● Stated task:
The required output is the line that contains "Continue the Blender" plus every line after it in the listing below, copied exactly as it appears.

● Data:

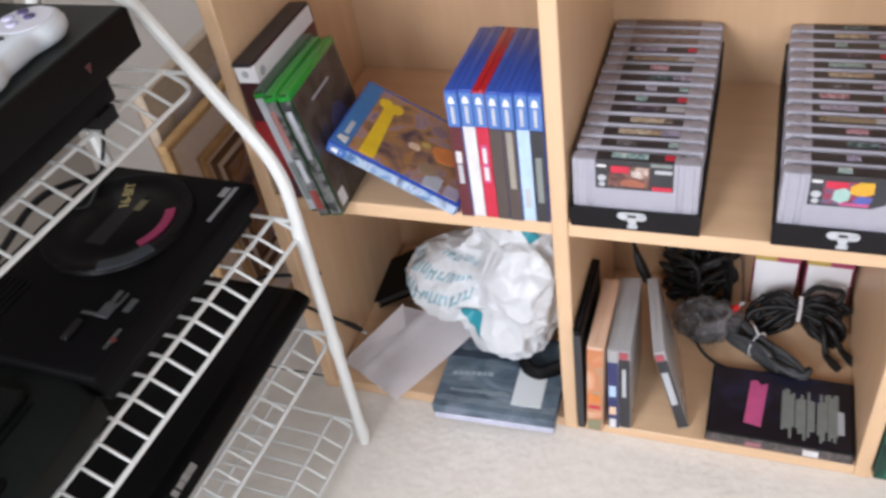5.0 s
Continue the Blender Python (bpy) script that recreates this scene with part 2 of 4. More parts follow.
def smooth_path(points, steps=8):
    """A Catmull-Rom line through points."""
    P = [Vector(p) for p in points]
    P = [2 * P[0] - P[1]] + P + [2 * P[-1] - P[-2]]
    out = []
    for i in range(1, len(P) - 2):
        a, b, c, d = P[i - 1:i + 3]
        for k in range(steps):
            t = k / steps
            out.append(0.5 * (2 * b + (c - a) * t + (2 * a - 5 * b + 4 * c - d) * t * t + (3 * b - a - 3 * c + d) * t ** 3))
    out.append(P[-2])
    return out


def rounded(points, radius, steps=6):
    """A line through points with its corners rounded."""
    P = [Vector(p) for p in points]
    out = [P[0]]
    for a, b, c in zip(P, P[1:], P[2:]):
        u, v = (a - b), (c - b)
        k = min(radius, u.length * 0.45, v.length * 0.45)
        s, e = b + u.normalized() * k, b + v.normalized() * k
        for i in range(steps + 1):
            t = i / steps
            out.append((1 - t) ** 2 * s + 2 * t * (1 - t) * b + t * t * e)
    out.append(P[-1])
    return out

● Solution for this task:
Continue the Blender Python (bpy) script that recreates this scene with part 2 of 4. More parts follow.
def smooth_path(points, steps=8):
    """A Catmull-Rom line through points."""
    P = [Vector(p) for p in points]
    P = [2 * P[0] - P[1]] + P + [2 * P[-1] - P[-2]]
    out = []
    for i in range(1, len(P) - 2):
        a, b, c, d = P[i - 1:i + 3]
        for k in range(steps):
            t = k / steps
            out.append(0.5 * (2 * b + (c - a) * t + (2 * a - 5 * b + 4 * c - d) * t * t + (3 * b - a - 3 * c + d) * t ** 3))
    out.append(P[-2])
    return out


def rounded(points, radius, steps=6):
    """A line through points with its corners rounded."""
    P = [Vector(p) for p in points]
    out = [P[0]]
    for a, b, c in zip(P, P[1:], P[2:]):
        u, v = (a - b), (c - b)
        k = min(radius, u.length * 0.45, v.length * 0.45)
        s, e = b + u.normalized() * k, b + v.normalized() * k
        for i in range(steps + 1):
            t = i / steps
            out.append((1 - t) ** 2 * s + 2 * t * (1 - t) * b + t * t * e)
    out.append(P[-1])
    return out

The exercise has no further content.